Technically, the property owner’s agent is bound to the property owner, so the general contractor is considered to have a direct contract with the property owner. Following this rule, general contractors who are directly hired by a property owner’s agent or developer are also exempt from the Notice to Owner requirement.
However, if this specific exemption applies to you, serving a Notice to Owner on the property owner(s) is probably still a good idea. Payment disputes may arise between you and the agent, so fulfilling the Notice to Owner requirement is a safe way to ensure that your lien rights remain protected.
2. Those who work as laborers
Laborers are explicitly exempted from having to serve a Notice to Owner. If your potential lien claim will be primarily based on your wage earnings as a laborer, you do not have to serve a Notice to Owner on the property owner.
Note, however, that you must strictly be a laborer on a project. Laborers furnish only labor on a project, so if you also supply materials, you will no longer be considered a laborer and it is best to serve a Notice to Owner to protect your lien rights.
3. Those who qualify as “professional” claimants
Potential lien claimants who have a professional designation are also exempted from serving a Florida Notice to Owner. Professional lien claimants in Florida include the following:
- Architect/landscape architect
- Interior designer
- Engineer/construction engineer
- Land surveyor
If you qualify as one of those parties listed above, you do not have to serve a Notice to Owner to protect your right to record a Florida mechanics lien.
4. Those who are working on subdivisions
Parties who are furnishing labor or materials to a project that concerns the improvement of a subdivision are not required to serve a Notice to Owner. This exception applies regardless of your contractual relationship with a property owner, whether you are in direct contact with them or not.
If you are unsure if your project counts as a subdivision improvement or construction, it is best practice to still serve a Notice to Owner on the property owner. Serving a valid Notice to Owner is still the safest way to go and you do not want to risk losing your lien rights over a technicality or a minor misunderstanding of the rules.
5. Those who have no mechanics lien rights in Florida
Finally, all construction parties who are not covered by the mechanics lien rules of Florida are of course exempted from the Notice to Owner requirement. The Notice to Owner preserves the mechanics lien rights of a potential lien claimant, so if you have no lien rights to start with, you are not mandated to serve this notice.
Parties who are not protected by Florida’s mechanics lien laws are the following:
Those who work on federal projects.
Remember that a mechanics lien may be filed against private property projects. Those who have payment claims over federally funded projects may not file a mechanics lien, but they may make a bond claim to recover payment.
Those who are general contractors in a project that is worth below $2,500.
If you have a direct contract with a property owner and your expected payment is $2,500 or less, you are not protected by Florida’s mechanics lien laws and are exempted from serving a Notice to Owner.
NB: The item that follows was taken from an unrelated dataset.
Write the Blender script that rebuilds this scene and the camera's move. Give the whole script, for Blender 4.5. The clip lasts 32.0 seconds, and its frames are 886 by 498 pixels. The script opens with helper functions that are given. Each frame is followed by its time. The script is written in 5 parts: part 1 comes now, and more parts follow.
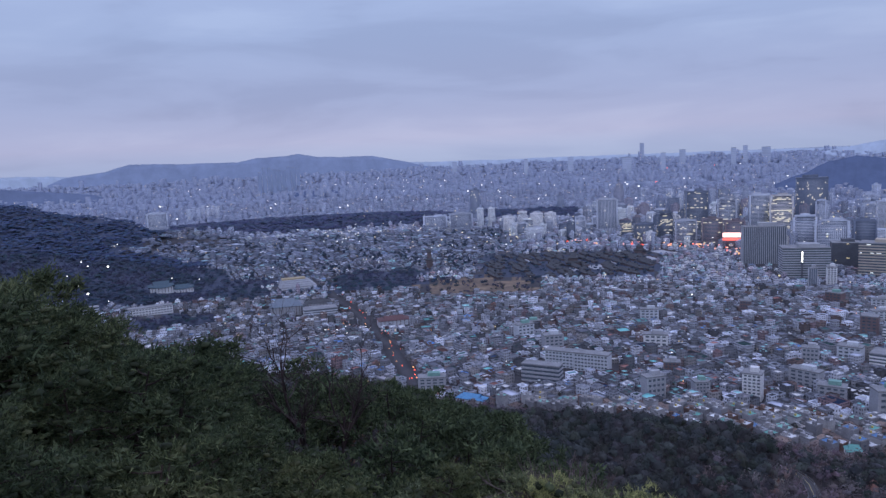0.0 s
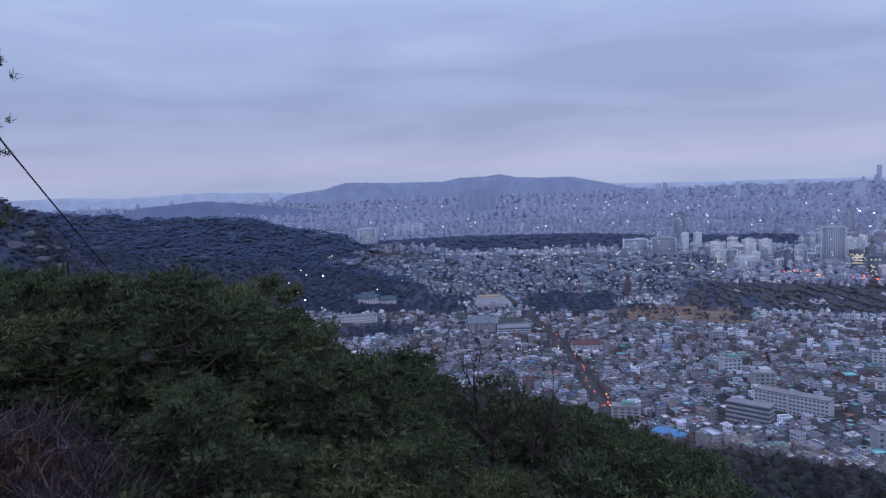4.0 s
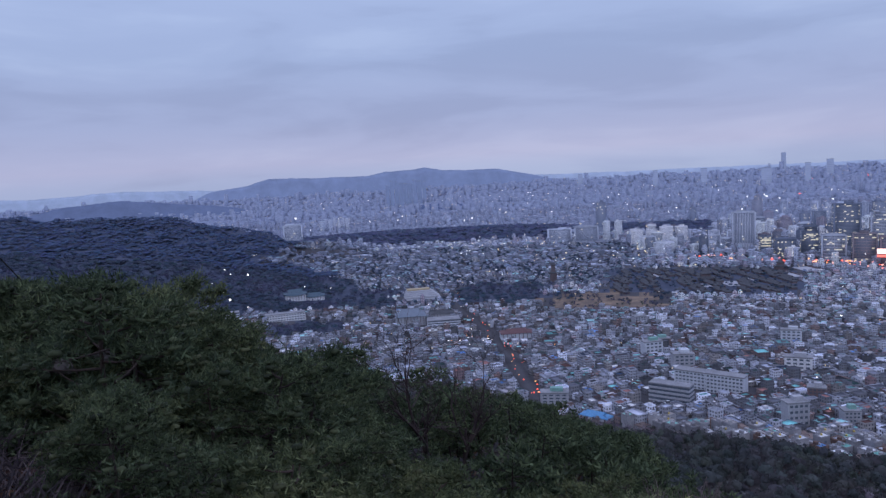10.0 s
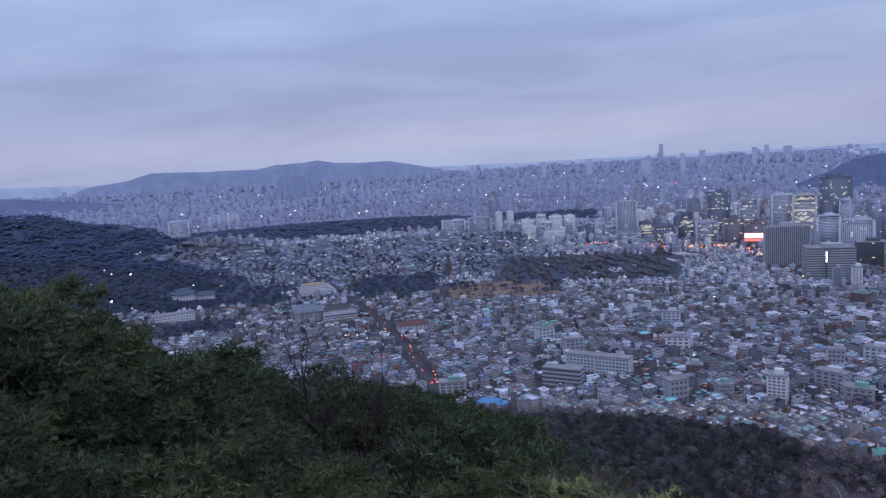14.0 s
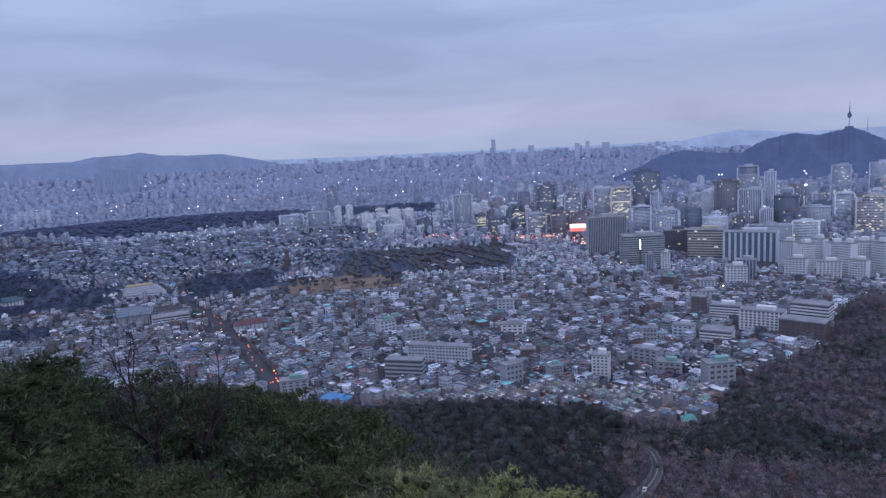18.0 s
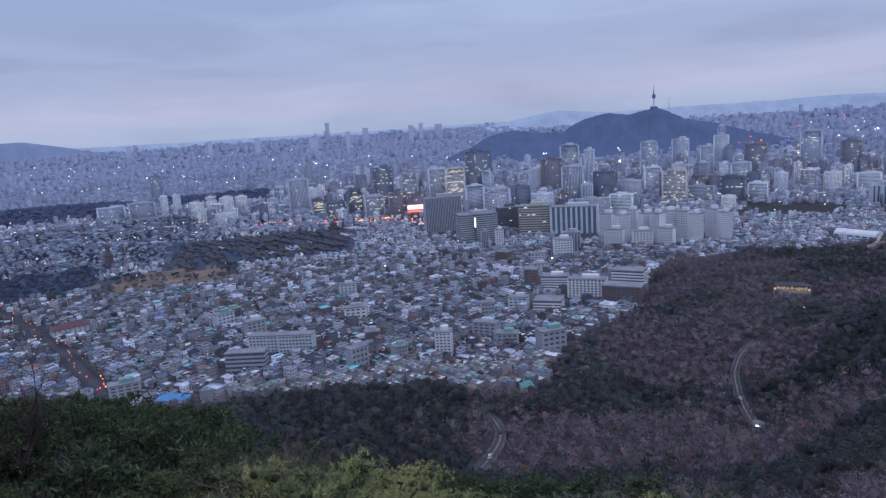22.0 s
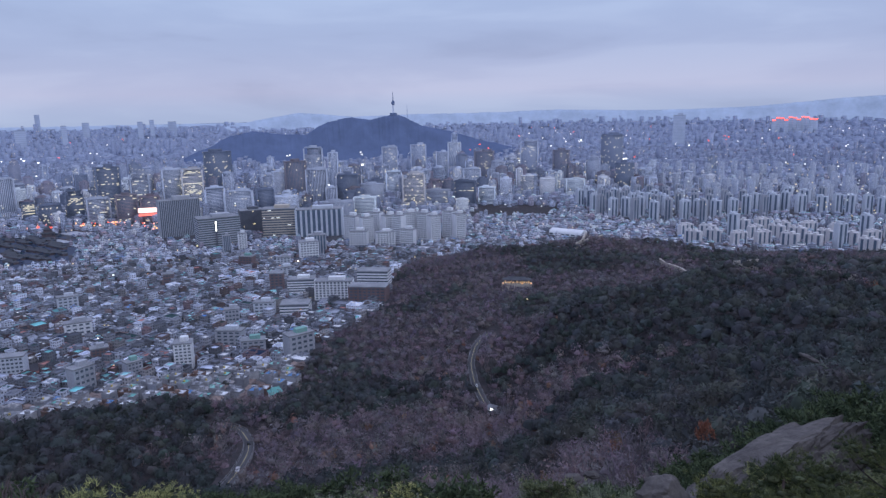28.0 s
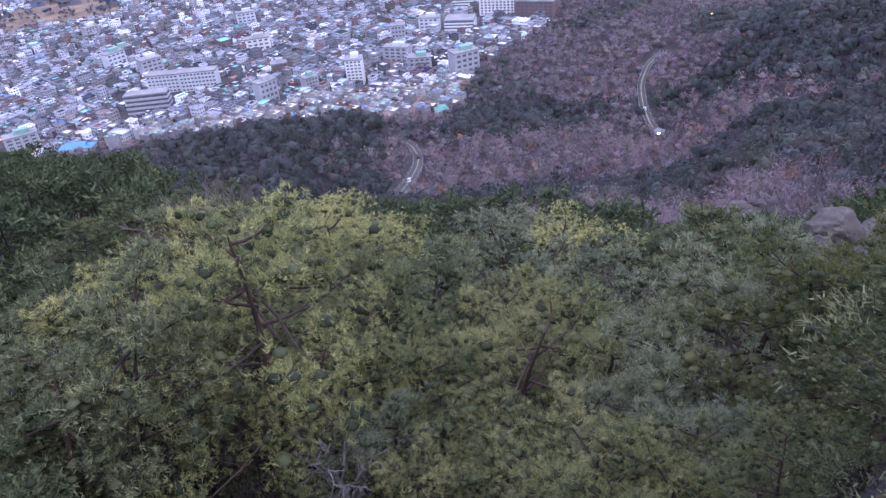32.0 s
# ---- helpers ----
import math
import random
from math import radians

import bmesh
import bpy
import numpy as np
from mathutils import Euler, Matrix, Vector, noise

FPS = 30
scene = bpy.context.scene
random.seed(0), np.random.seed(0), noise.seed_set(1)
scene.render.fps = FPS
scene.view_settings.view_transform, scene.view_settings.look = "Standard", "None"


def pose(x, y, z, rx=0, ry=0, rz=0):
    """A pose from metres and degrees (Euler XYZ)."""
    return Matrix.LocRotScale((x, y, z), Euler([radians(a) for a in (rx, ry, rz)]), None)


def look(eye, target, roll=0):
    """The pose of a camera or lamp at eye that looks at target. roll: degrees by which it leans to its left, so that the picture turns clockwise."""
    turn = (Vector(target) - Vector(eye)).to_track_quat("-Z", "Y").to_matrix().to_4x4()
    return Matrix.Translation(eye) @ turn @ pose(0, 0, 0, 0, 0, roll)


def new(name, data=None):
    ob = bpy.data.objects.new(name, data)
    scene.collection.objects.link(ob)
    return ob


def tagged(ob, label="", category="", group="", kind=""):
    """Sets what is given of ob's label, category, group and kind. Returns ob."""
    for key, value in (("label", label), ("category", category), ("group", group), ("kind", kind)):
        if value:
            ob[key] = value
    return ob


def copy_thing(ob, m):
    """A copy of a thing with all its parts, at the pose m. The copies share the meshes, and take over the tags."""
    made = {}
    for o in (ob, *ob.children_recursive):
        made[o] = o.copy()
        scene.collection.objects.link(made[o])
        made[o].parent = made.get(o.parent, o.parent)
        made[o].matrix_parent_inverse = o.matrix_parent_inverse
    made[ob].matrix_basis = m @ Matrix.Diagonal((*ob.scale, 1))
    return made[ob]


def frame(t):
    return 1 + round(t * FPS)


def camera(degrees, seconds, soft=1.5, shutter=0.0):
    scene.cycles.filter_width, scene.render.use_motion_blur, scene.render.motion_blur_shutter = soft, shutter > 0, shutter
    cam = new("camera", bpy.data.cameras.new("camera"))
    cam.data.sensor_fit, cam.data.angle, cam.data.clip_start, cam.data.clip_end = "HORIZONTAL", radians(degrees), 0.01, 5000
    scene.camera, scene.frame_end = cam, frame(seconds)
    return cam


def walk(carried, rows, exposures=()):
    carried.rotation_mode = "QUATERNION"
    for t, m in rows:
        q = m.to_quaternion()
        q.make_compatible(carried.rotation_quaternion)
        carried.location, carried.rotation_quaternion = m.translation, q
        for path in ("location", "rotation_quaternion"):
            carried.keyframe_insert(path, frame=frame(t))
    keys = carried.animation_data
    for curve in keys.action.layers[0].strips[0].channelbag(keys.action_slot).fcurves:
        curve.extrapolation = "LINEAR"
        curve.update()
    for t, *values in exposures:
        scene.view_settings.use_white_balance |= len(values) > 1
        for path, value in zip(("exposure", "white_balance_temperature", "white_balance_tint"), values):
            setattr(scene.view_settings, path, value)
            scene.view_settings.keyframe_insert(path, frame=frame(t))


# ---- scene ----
import functools

# The eye stands on a mountain shoulder, 290 m over the plain of the city; azimuths are compass degrees.
EYE = Vector((0, 0, 290))


def aim(az, el, roll):
    a, e = radians(az), radians(el)
    way = Vector((math.sin(a) * math.cos(e), math.cos(a) * math.cos(e), math.sin(e)))
    return look(EYE, EYE + way * 100, roll)


PATH = [
    (0, 105.75, -7.69, -2.73), (0.5, 102.62, -7.72, -3.56), (1, 99.04, -7.67, -4.10), (1.5, 95.02, -7.17, -4.21), (2, 91.88, -7.06, -3.88),
    (2.5, 91.25, -6.96, -3.17), (3, 90.30, -6.06, -2.60), (3.5, 90.23, -5.56, -2.31), (5.5, 88.33, -4.66, -2.36), (6, 87.81, -4.52, -2.68),
    (6.5, 87.10, -4.47, -2.72), (7, 86.39, -4.72, -3.19), (7.5, 86.87, -4.73, -3.63), (8, 88.11, -5.34, -3.65), (8.5, 89.81, -5.60, -3.66),
    (9, 91.29, -5.81, -3.69), (9.5, 93.31, -6.00, -3.43), (10, 95.79, -6.16, -3.25), (10.5, 96.74, -6.41, -3.07), (11, 98.03, -6.46, -2.85),
    (11.5, 99.63, -6.97, -2.72), (12, 100.61, -7.02, -2.96), (12.5, 101.45, -7.17, -3.42), (13, 102.37, -7.33, -3.73), (13.5, 102.81, -7.34, -3.72),
    (14, 104.23, -7.26, -3.60), (14.5, 104.46, -7.49, -3.60), (16.5, 107.89, -8.12, -3.41), (17, 109.58, -7.97, -2.99), (17.5, 114.00, -8.05, -2.77),
    (18, 117.17, -8.50, -3.08), (18.5, 121.09, -8.62, -3.45), (19, 124.56, -8.69, -3.94), (19.5, 125.76, -9.12, -4.56), (20, 127.33, -9.77, -4.74),
    (20.5, 127.57, -10.14, -4.83), (21, 127.45, -10.33, -4.63), (21.5, 128.55, -10.54, -4.25), (22, 130.13, -10.63, -3.79),
    (22.5, 131.82, -10.52, -3.49), (23, 134.16, -10.38, -2.95), (23.5, 138.05, -9.99, -2.19), (24, 141.93, -9.67, -1.50), (24.5, 143.50, -8.93, -1.21),
    (25, 143.91, -8.27, -0.89), (25.5, 147.07, -7.63, -0.36), (27.5, 151.42, -7.92, -1.28), (28, 150.82, -11.30, -1.17), (28.5, 150.13, -15.75, -0.67),
    (29, 150.19, -20.93, -0.51), (29.5, 149.12, -24.39, -0.89), (30, 147.58, -26.05, -1.48), (30.5, 145.96, -28.38, -1.89),
    (31, 143.51, -30.91, -2.64), (31.5, 139.48, -32.16, -4.03), (32, 135.46, -32.91, -5.53),
]

cam = camera(64.0, 32.0, soft=1.4)
walk(cam, [(t, aim(az, el, roll)) for t, az, el, roll in PATH],
     exposures=[(0, 0.0, 6090, 6), (13, 0.0, 6090, 6), (18, 0.02, 6110, 4), (23, 0.03, 6140, 2), (27.5, 0.02, 6140, 2), (28.1, 0.2, 6180, 2), (28.6, 0.75, 6280, 4), (29.3, 1.15, 6360, 8), (30, 1.26, 6390, 12), (32, 1.47, 6450, 16)])

# ---- sky and light ----
world = bpy.data.worlds.new("dusk_sky")
scene.world = world
world.use_nodes = True
wt = world.node_tree
wt.nodes.clear()


def wn(kind, **kw):
    n = wt.nodes.new(kind)
    for k, v in kw.items():
        n.inputs[k].default_value = v
    return n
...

Those who work on sovereign tribal lands
Florida’s laws on Indian Affairs grant sovereign immunity to tribal lands, so parties working on construction projects on those lands are generally not permitted to file a mechanics lien to recover payment. You may consider negotiating with the tribe to specify in your contract that they are allowing you to file a mechanics lien if you do not get paid.
Always remember that if you are unsure whether you are exempt from the prelimimary notice requirement or not, it is best practice to still serve a Notice to Owner on the property owner(s). Not only are you being proactive in protecting your lien rights, but you are also opening communication lines with a property owner. If they have any concerns or questions, these conversations are better had during the beginning of a project.